Robinhood, the brokerage platform that popularized free stock trades, serves over 10 million users worldwide. Instead of charging fees for every trade, Robinhood generates most of its revenue by earning interest on accounts, margin lending, and directing orders to high-frequency trading platforms in exchange for rebates.
Robinhood's arrival attracted a new wave of younger investors and forced older online brokerages to offer free trades. Robinhood also awards new accounts that fulfill certain conditions with a single share of a random stock -- usually worth $2.50-$10.00.
Experienced investors might not be impressed by Robinhood's no-frills interface, but the platform's top stocks still offer valuable insights into the trading habits of younger investors. Based on numbers from the tracking website Robintrack, three stocks are currently held by the most Robinhood investors: Ford (F -2.78%), General Electric (GE -0.33%), and Disney (DIS -0.90%).
Over 843,000 Robinhood investors own shares of Ford, the struggling automaker that lost nearly 70% of its value over the past five years. During that period, Ford faced sluggish sales in China and Europe, stiff competition for its popular F-150 pickup and Explorer and Escape SUVs, and the COVID-19 crisis, which shut down its factories and throttled consumer demand.
In March, Ford suspended its dividend, drew $15.4 billion from two credit lines, and withdrew its full-year forecast as the pandemic spread. It also issued a fresh $8 billion debt offering in April. Those moves all boosted Ford's liquidity and enabled it to weather the COVID-19 crisis, but the near-term macro headwinds still caused many investors to abandon the stock.

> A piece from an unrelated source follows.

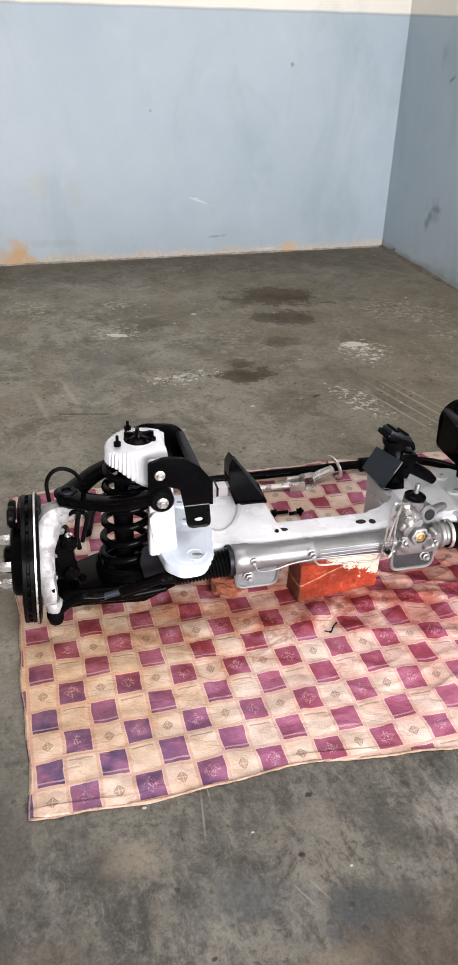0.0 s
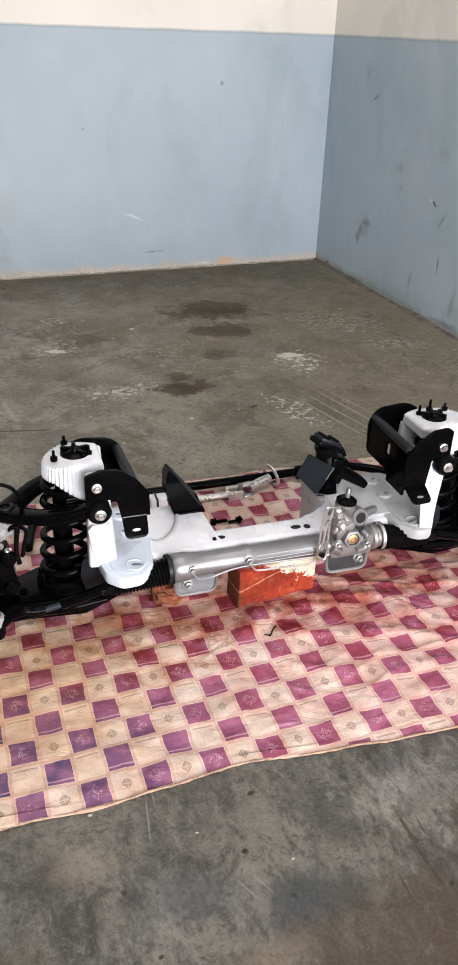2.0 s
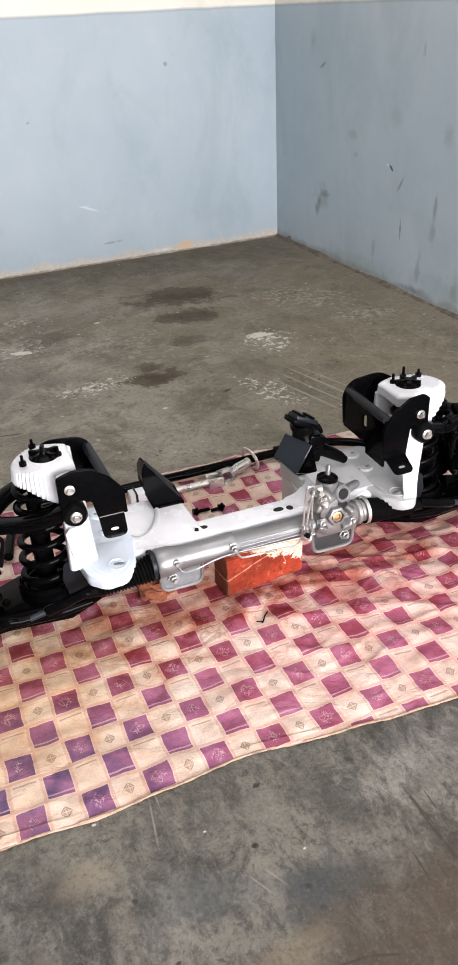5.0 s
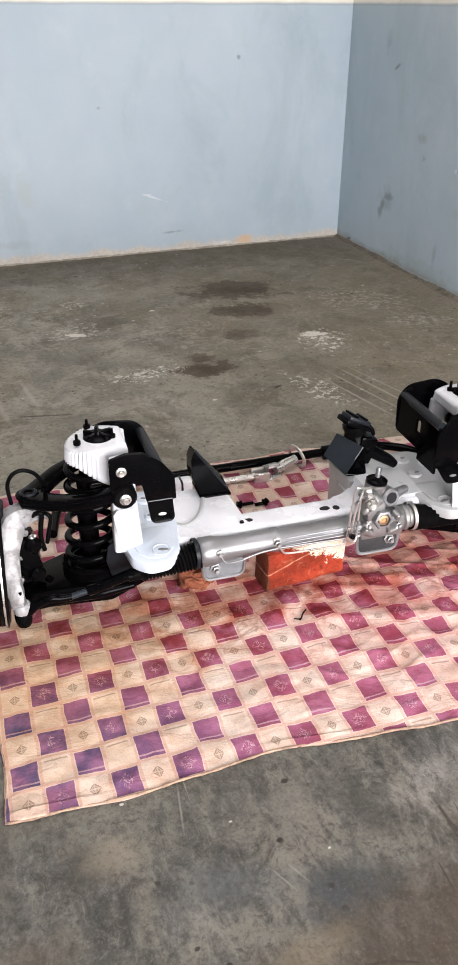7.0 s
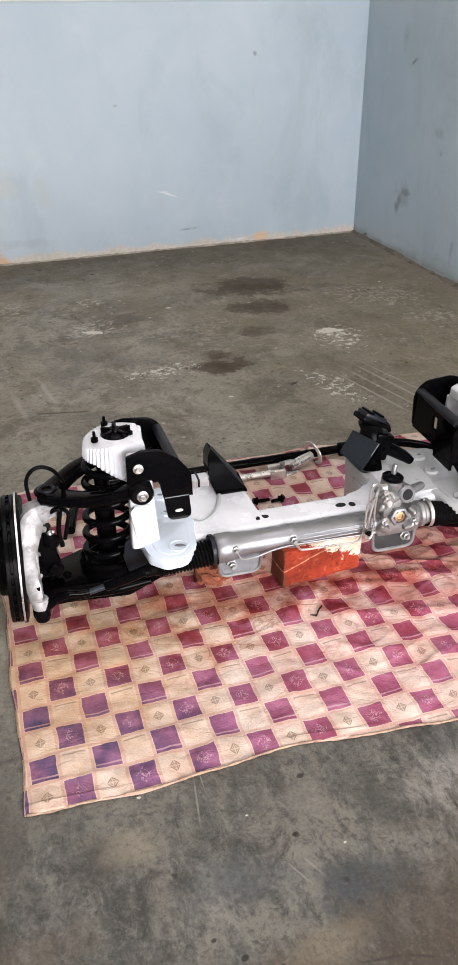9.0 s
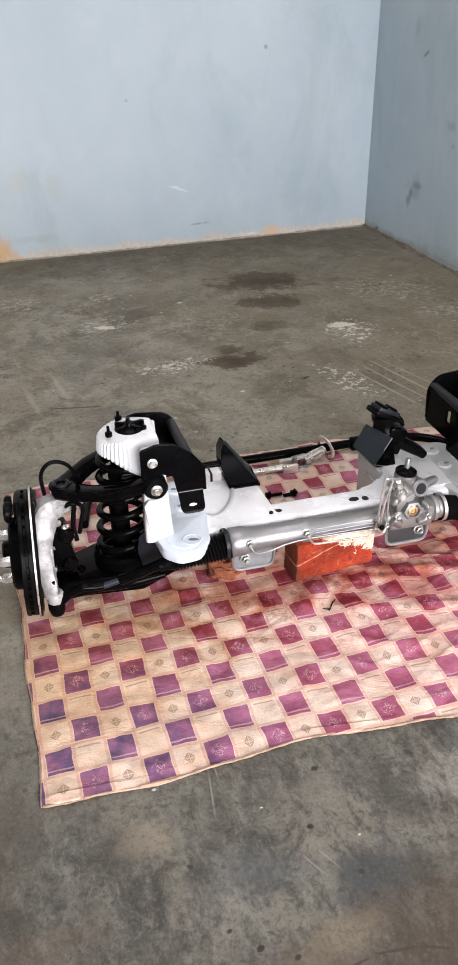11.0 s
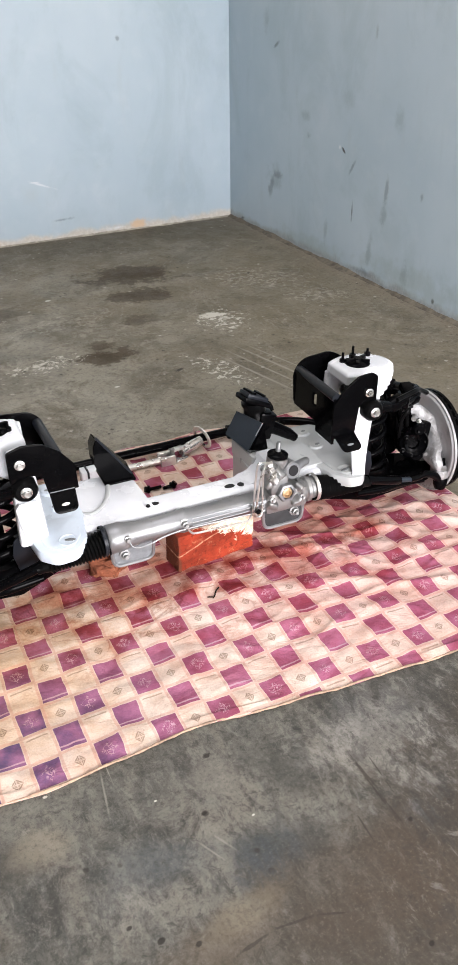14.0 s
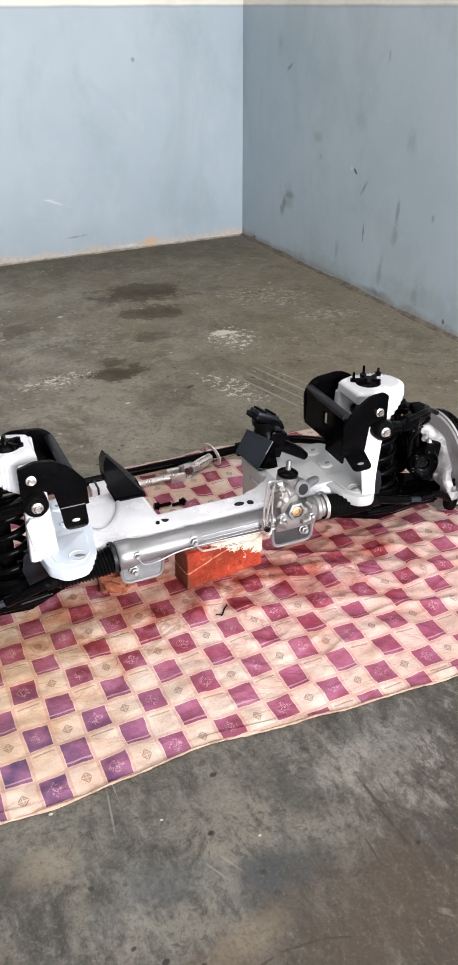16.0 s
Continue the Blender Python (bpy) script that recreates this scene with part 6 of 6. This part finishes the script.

Ford's stock looks incredibly cheap at six times forward earnings, but the bulls probably won't return until the automaker reopens its plants, launches new vehicles, and returns to profitability after posting a whopping net loss of $2 billion on revenue of $34 billion last quarter.
2. General Electric
Nearly 748,000 Robinhood investors own shares of GE, the troubled industrial giant that was booted from the Dow Industrial Average in 2018. GE had been struggling ever since the Great Recession, and it desperately tried to streamline its business by divesting weaker units, cutting jobs, and slashing its dividend.
None of those efforts generated consistent growth, and GE struggled to find direction under the leadership of three different CEOs over the past four years. Before COVID-19 hit, GE was trying to grow its core industrial businesses while divesting its non-core assets.
Unfortunately, that transition hit a brick wall as its aviation unit lost orders from Boeing (BA -0.63%), which suspended the production of its troubled 737 MAX aircraft, and orders from energy infrastructure clients dried up. The COVID-19 crisis subsequently slammed all of GE's core markets, causing the stock to tumble to a three-decade low.
Like Ford, GE looks like a deep value play at less than one times its annual revenue. Unfortunately, this battered stock probably won't rebound until the pressure eases on the energy and aviation markets.
Disney ranks third on Robinhood with about 545,000 investors. Prior to the COVID-19 crisis, Disney's movie and theme park businesses generated consistent growth, but its media business struggled with cord-cutters and competition from streaming platforms. It planned to counter those challenges by investing billions into fresh content for Disney+, ESPN+, and Hulu.
Disney+ got off to a strong start in late 2019, but the COVID-19 crisis shuttered its movie and theme park businesses earlier this year. The loss of those two growth engines forced Bob Iger, who stepped down as Disney's CEO in February, to return as its executive chairman to help CEO Bob Chapek navigate the crisis. Disney also suspended its first-half dividend in early May.
Disney remains a divisive stock for the bulls and bears. The bulls believe Disney's growth engines will restart after the pandemic passes, while the bears believe the pandemic will cause lasting damage as cash-strapped consumers buy fewer movie and theme park tickets. Regardless of what happens, the stock isn't cheap at over 50 times forward earnings -- and it could remain volatile over the next few quarters.
The key takeaways
It's unclear if Robinhood investors are bullish or bearish on Ford, GE, and Disney. Some of those investors might merely have received shares of Ford and GE -- which are much cheaper than shares of Disney -- when they opened their accounts. Nonetheless, all three companies could emerge stronger from the COVID-19 crisis. Ford and GE are arguably in deeper holes than Disney, but the near-term headwinds battering these three popular stocks should eventually pass.